Chocolate Cherry Tea Cookies
  • 2 cups powdered sugar
  • 2 cups butter, softened (if using unsalted butter, increase salt by ¼ teaspoon)
  • 1 teaspoon cherry flavoring
  • A few drops of pink or red food coloring, if desired
  • 2 egg yolks
  • 1 cup mini chocolate chips
  • 24 (to taste) maraschino cherries, finely chopped and lightly blotted with paper towels
  • 4 cups flour
  • ½ teaspoon salt
  • 1 cup cornstarch
  1. Heat the oven to 350 F.
  2. In a large bowl, combine powdered sugar and butter. Beat until light and fluffy.
  3. Add flavoring, food coloring if using, and egg yolks, and blend well. (If using a stand mixer, you may want to switch to the dough hook at this point!)
  4. Add the chocolate chips, cherries, flour, salt and cornstarch.
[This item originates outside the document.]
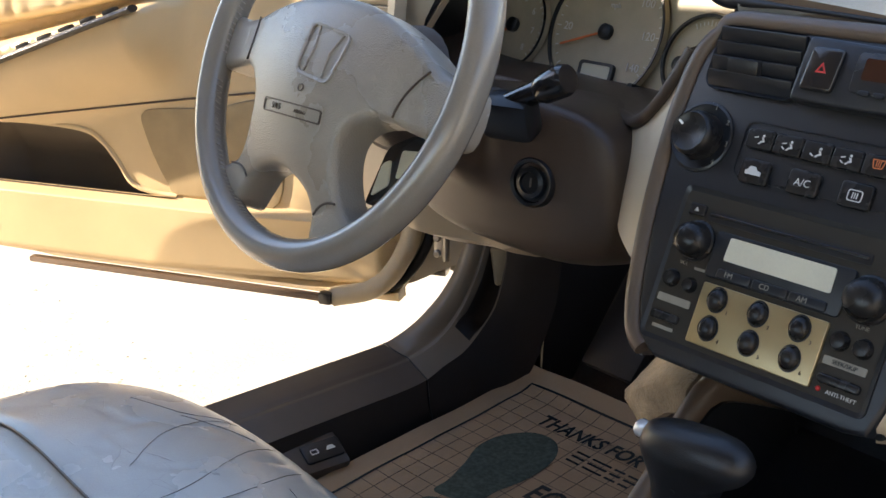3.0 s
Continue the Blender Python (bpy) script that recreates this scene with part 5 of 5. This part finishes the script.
part("border", strip([(0.40 - 0.01 * k, 0.0) for k in range(41)] + [(0.0, 0.012 * k) for k in range(1, 50)], 0.0042, 0.0009), INK, paper)
for k in range(1, 20):
    part("grid_line", strip([(0.0 + 0.01 * j, 0.0265 * k) for j in range(41)], 0.0014), FAINTINK, paper)
for k in range(1, 15):
    part("grid_line", strip([(0.0265 * k, 0.01 * j) for j in range(56)], 0.0014), FAINTINK, paper)


def print_shape(outline, mat, nm, h=0.0008):
    bm = bmesh.new()
    f = bm.faces.new([bm.verts.new((a, b, 0)) for a, b in outline])
    bmesh.ops.triangulate(bm, faces=[f])
    bmesh.ops.subdivide_edges(bm, edges=bm.edges[:], cuts=1, use_grid_fill=False)
    for v in bm.verts:
        v.co = on_paper(v.co.x, v.co.y, h)
    return part(nm, bm, mat, paper)


sole = smooth_loop([(0.092, 0.098), (0.062, 0.135), (0.058, 0.18), (0.075, 0.225), (0.088, 0.268), (0.093, 0.300), (0.146, 0.285), (0.150, 0.24), (0.158, 0.19), (0.155, 0.135), (0.130, 0.100)], 5)
heel = smooth_loop([(0.096, 0.312), (0.092, 0.345), (0.102, 0.378), (0.128, 0.388), (0.152, 0.370), (0.155, 0.335), (0.150, 0.298)], 5)
print_shape(sole, GREENINK, "sole_print")
print_shape(heel, GREENINK, "heel_print")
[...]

Stir just until the mixture forms a smooth dough. Dough will be stiff! If you have a sturdy dough hook, let it do the work. If not, you might have to knead it together by hand.
  5. Roll out the dough to about ¼ inch thick between sheets of lightly floured parchment. Cut with cookie cutters of your choice.
  6. Place 1 inch apart on ungreased cookie sheet and bake 11-12 minutes, The bottom edges should just be turning golden brown. Watch the cookies carefully - if they get too dark the pink will turn an unattractive orange color!
  7. Move cookie sheet to a rack to cool for 1 to 2 minutes, then slide cookies onto rack to cool completely.